**WHAT YOU WILL DO**
Pull out every line below that holds the word "pose".

§

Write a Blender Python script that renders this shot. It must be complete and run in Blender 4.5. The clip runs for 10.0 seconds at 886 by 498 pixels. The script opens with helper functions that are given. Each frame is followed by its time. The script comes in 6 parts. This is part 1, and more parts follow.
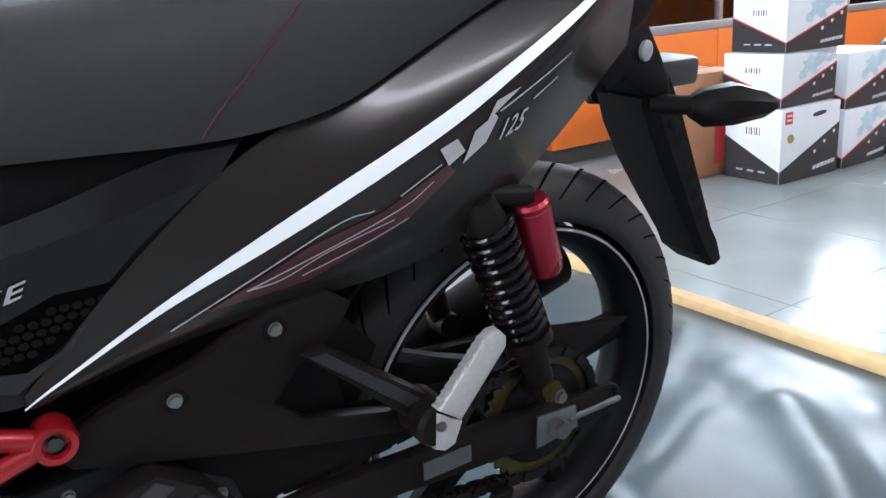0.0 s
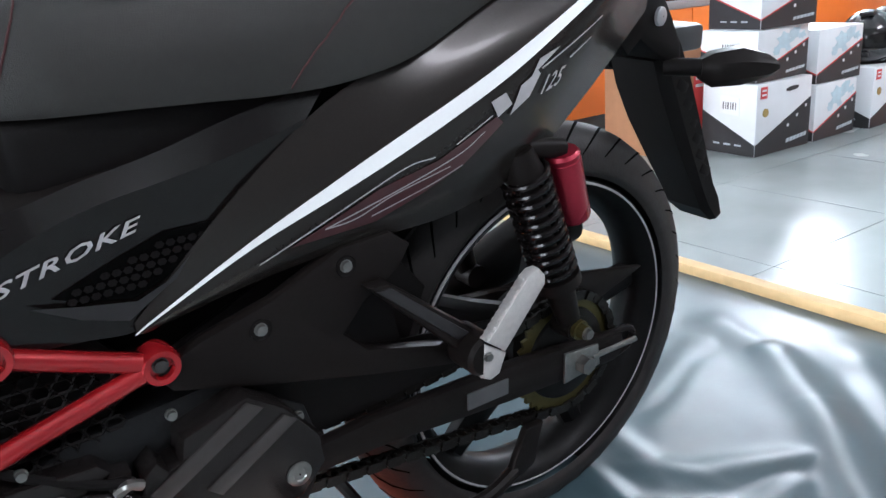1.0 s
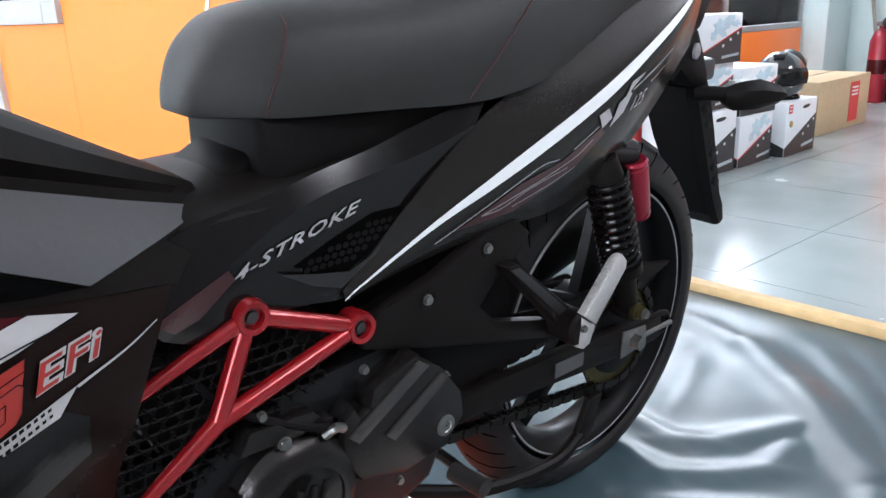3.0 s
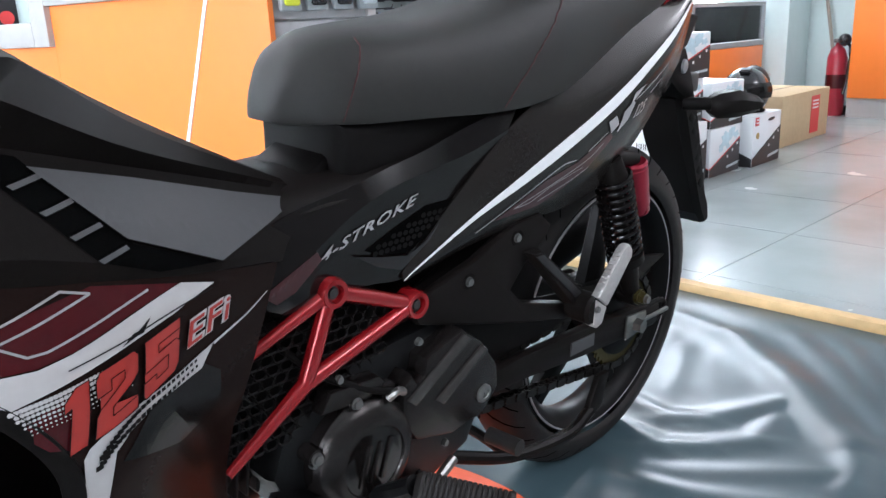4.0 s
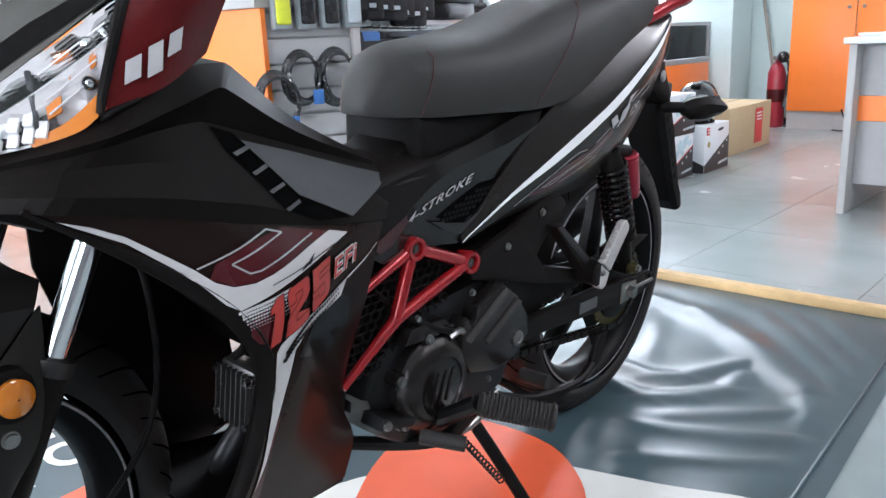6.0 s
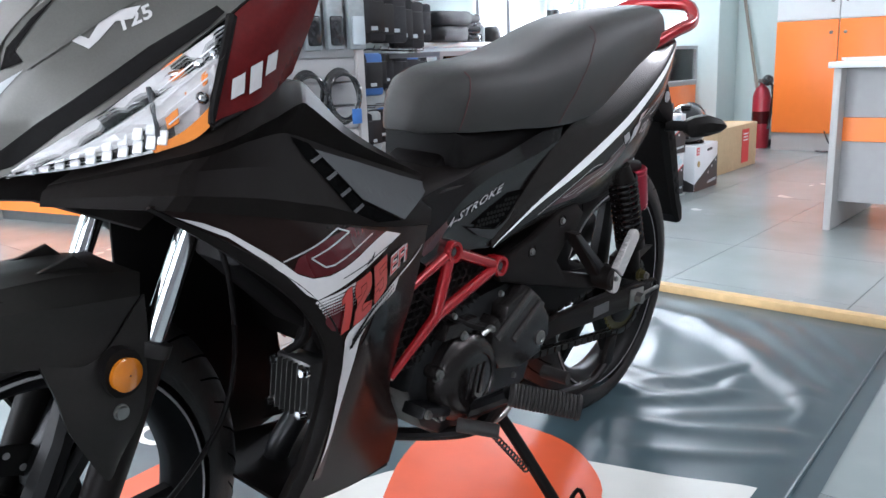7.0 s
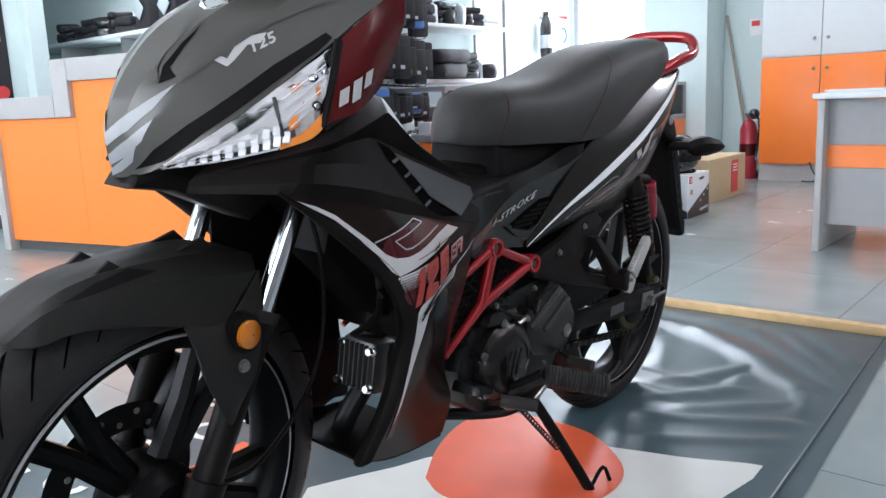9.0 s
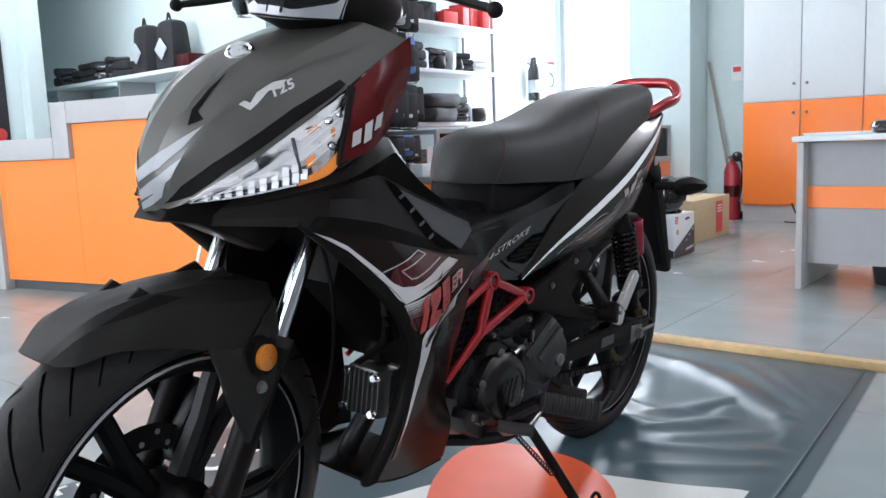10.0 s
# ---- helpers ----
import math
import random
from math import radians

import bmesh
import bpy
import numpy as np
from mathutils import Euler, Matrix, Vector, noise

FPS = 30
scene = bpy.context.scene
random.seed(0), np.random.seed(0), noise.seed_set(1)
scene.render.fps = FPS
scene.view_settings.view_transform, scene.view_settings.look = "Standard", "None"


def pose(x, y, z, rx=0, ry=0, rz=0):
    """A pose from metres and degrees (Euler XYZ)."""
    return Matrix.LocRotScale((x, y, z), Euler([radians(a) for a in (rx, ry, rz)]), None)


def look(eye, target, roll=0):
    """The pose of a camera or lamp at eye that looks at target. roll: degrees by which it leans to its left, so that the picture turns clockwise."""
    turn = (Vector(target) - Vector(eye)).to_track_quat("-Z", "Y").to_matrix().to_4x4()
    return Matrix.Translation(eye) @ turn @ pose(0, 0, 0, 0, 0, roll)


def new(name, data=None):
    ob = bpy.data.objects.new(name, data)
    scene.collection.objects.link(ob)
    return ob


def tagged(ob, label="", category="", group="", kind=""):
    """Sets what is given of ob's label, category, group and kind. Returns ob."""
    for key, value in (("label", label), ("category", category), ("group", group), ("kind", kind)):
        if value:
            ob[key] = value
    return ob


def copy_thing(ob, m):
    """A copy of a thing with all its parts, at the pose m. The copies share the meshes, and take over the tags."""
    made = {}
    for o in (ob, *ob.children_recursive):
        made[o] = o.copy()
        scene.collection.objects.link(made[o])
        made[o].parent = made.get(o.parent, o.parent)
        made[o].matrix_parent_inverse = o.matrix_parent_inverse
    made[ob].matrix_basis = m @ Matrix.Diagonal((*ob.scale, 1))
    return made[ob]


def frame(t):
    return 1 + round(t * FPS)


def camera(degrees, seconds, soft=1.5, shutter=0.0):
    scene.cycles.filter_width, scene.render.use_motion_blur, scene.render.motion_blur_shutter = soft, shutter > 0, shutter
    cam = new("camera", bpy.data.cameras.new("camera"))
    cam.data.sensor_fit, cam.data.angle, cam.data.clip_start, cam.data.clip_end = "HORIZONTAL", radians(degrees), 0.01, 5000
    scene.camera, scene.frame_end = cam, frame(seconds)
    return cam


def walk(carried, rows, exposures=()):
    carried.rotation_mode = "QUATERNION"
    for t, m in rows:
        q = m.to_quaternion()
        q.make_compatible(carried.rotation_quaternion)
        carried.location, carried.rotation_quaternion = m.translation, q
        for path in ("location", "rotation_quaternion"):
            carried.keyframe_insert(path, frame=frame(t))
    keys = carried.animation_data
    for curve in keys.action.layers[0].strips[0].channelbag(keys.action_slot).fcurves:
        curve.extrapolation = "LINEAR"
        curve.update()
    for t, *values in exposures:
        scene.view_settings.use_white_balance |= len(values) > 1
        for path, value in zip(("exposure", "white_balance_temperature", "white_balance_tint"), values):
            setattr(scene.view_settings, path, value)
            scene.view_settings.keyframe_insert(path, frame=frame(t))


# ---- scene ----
cam = camera(58.5, 10.0)
PATH = [
    (0, (-0.533, -0.783, 0.767), (0.457, 0.848, 0.167), -4.3),
    (0.5, (-0.601, -0.801, 0.765), (0.415, 0.803, 0.135), -4.4),
    (1, (-0.649, -0.808, 0.757), (0.398, 0.77, 0.115), -4.4),
    (1.5, (-0.71, -0.8, 0.761), (0.398, 0.737, 0.122), -3.5),
    (2, (-0.786, -0.785, 0.764), (0.38, 0.713, 0.133), -2.6),
    (2.5, (-0.868, -0.775, 0.768), (0.347, 0.692, 0.157), -2.2),
    (4, (-1.103, -0.825, 0.78), (0.222, 0.571, 0.236), -2.6),
    (4.5, (-1.188, -0.858, 0.78), (0.158, 0.521, 0.245), -2.7),
    (5, (-1.256, -0.884, 0.785), (0.109, 0.477, 0.249), -2.8),
    (6.5, (-1.443, -0.904, 0.782), (-0.001, 0.394, 0.296), -2.3),
    (7, (-1.509, -0.914, 0.786), (-0.053, 0.378, 0.328), -2.2),
    (7.5, (-1.582, -0.927, 0.794), (-0.111, 0.365, 0.386), -2.2),
    (8, (-1.634, -0.937, 0.791), (-0.156, 0.352, 0.394), -2.5),
    (8.5, (-1.667, -0.947, 0.778), (-0.183, 0.338, 0.392), -2.5),
    (9, (-1.708, -0.961, 0.761), (-0.217, 0.32, 0.395), -2.4),
    (9.5, (-1.749, -0.979, 0.758), (-0.239, 0.296, 0.45), -2.3),
    (10, (-1.782, -0.996, 0.759), (-0.256, 0.27, 0.496), -2.3),
]
walk(cam, [(t, look(eye, target, roll)) for t, eye, target, roll in PATH],
     [(0, 0.56, 6000, 10), (2.5, 0.58, 6000, 10), (5, 0.40, 6000, 10), (6.5, 0.41, 6000, 10), (8, 0.19, 6000, 10), (10, -0.02, 6020, 10)])

# ---- world, large lights, exposure ----
world = bpy.data.worlds.new("world")
scene.world = world
world.use_nodes = True
wn = world.node_tree
sky = wn.nodes.new("ShaderNodeTexSky")
sky.sky_type = "NISHITA"
sky.sun_disc = False
sky.sun_elevation, sky.sun_rotation = radians(40), radians(120)
wn.nodes["Background"].inputs["Strength"].default_value = 0.12
wn.links.new(sky.outputs[0], wn.nodes["Background"].inputs[0])


def area_light(name, eye, target, sx, sy, power, colour):
    data = bpy.data.lights.new(name, "AREA")
    data.shape, data.size, data.size_y, data.energy, data.color = "RECTANGLE", sx, sy, power, colour
    ob = new(name, data)
    ob.matrix_world = look(eye, target)
    return ob


# daylight through the far window and the shop window ahead of the bike
area_light("window_daylight", (5.40, 2.86, 1.5), (0, 1.6, 0.4), 0.9, 2.2, 140, (0.92, 0.94, 1.0))
area_light("shop_window_daylight", (-4.42, 2.6, 1.55), (0.5, 2.2, 0.7), 3.4, 2.3, 125, (0.95, 0.95, 1.0))
area_light("shop_door_daylight", (-4.42, -2.0, 1.45), (0.5, -1.2, 0.7), 2.0, 2.3, 50, (0.95, 0.95, 1.0))
# fluorescent tubes under the ceiling, mostly over the far half of the shop
for lx, ly, power in ((-2.2, 2.6, 34), (0.6, -2.4, 24), (0.6, 4.2, 26), (3.3, -1.6, 44), (3.3, 2.0, 20)):
    area_light("tube_light", (lx, ly, 2.84), (lx, ly, 0), 1.2, 0.3, power, (1.0, 0.95, 1.0))
# the tube on the alcove's side wall
area_light("alcove_tube", (1.63, 4.95, 1.43), (0.4, 5.2, 1.5), 0.06, 1.1, 7, (0.86, 1.0, 0.97))

# ---- materials ----
def mat(name, colour, rough=0.5, metal=0.0, var=0.15, grain=40.0, bump=0.0, bump_scale=200.0, coat=0.0, stain=0.0, spec=0.5, world=False):
    """A procedural surface: base colour with two scales of variation, roughness variation and fine relief."""
    m = bpy.data.materials.new(name)
    m.use_nodes = True
    nt = m.node_tree
    b = nt.nodes["Principled BSDF"]
    b.inputs["Metallic"].default_value = metal
    b.inputs["Coat Weight"].default_value = coat
    b.inputs["Coat Roughness"].default_value = 0.06
    b.inputs["Specular IOR Level"].default_value = spec
    tc = nt.nodes.new("ShaderNodeTexCoord")
    n1 = nt.nodes.new("ShaderNodeTexNoise")
    n1.inputs["Scale"].default_value, n1.inputs["Detail"].default_value = grain, 6
    n2 = nt.nodes.new("ShaderNodeTexNoise")
    n2.inputs["Scale"].default_value, n2.inputs["Detail"].default_value = 3.0, 4
    for n in (n1, n2):
        nt.links.new(nt.nodes.new("ShaderNodeNewGeometry").outputs["Position"] if world else tc.outputs["Object"], n.inputs["Vector"])
    mix = nt.nodes.new("ShaderNodeMath")
    mix.operation = "ADD"
    nt.links.new(n1.outputs["Fac"], mix.inputs[0])
    nt.links.new(n2.outputs["Fac"], mix.inputs[1])
    mr = nt.nodes.new("ShaderNodeMapRange")
    mr.inputs["From Min"].default_value, mr.inputs["From Max"].default_value = 0.6, 1.4
    nt.links.new(mix.outputs[0], mr.inputs["Value"])
    ramp = nt.nodes.new("ShaderNodeMix")
    ramp.data_type = "RGBA"
    lo = [max(0.0, c * (1 - var)) for c in colour]
    hi = [min(1.0, c * (1 + var)) for c in colour]
    ramp.inputs[6].default_value, ramp.inputs[7].default_value = (*lo, 1), (*hi, 1)
    nt.links.new(mr.outputs[0], ramp.inputs[0])
    nt.links.new(ramp.outputs[2], b.inputs["Base Color"])
    rr = nt.nodes.new("ShaderNodeMapRange")
    rr.inputs["To Min"].default_value, rr.inputs["To Max"].default_value = max(0.02, rough * (1 - 0.25 - stain)), min(1.0, rough * (1 + 0.25 + stain))
    nt.links.new(n2.outputs["Fac"], rr.inputs["Value"])
    nt.links.new(rr.outputs[0], b.inputs["Roughness"])
    if bump:
        n3 = nt.nodes.new("ShaderNodeTexNoise")
        n3.inputs["Scale"].default_value, n3.inputs["Detail"].default_value = bump_scale, 3
        nt.links.new(tc.outputs["Object"], n3.inputs["Vector"])
        bp = nt.nodes.new("ShaderNodeBump")
        bp.inputs["Strength"].default_value, bp.inputs["Distance"].default_value = bump, 0.002
        nt.links.new(n3.outputs["Fac"], bp.inputs["Height"])
        nt.links.new(bp.outputs[0], b.inputs["Normal"])
    return m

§

**TASK RESULT**
def pose(x, y, z, rx=0, ry=0, rz=0):
    """A pose from metres and degrees (Euler XYZ)."""
    """The pose of a camera or lamp at eye that looks at target. roll: degrees by which it leans to its left, so that the picture turns clockwise."""
    return Matrix.Translation(eye) @ turn @ pose(0, 0, 0, 0, 0, roll)
    """A copy of a thing with all its parts, at the pose m. The copies share the meshes, and take over the tags."""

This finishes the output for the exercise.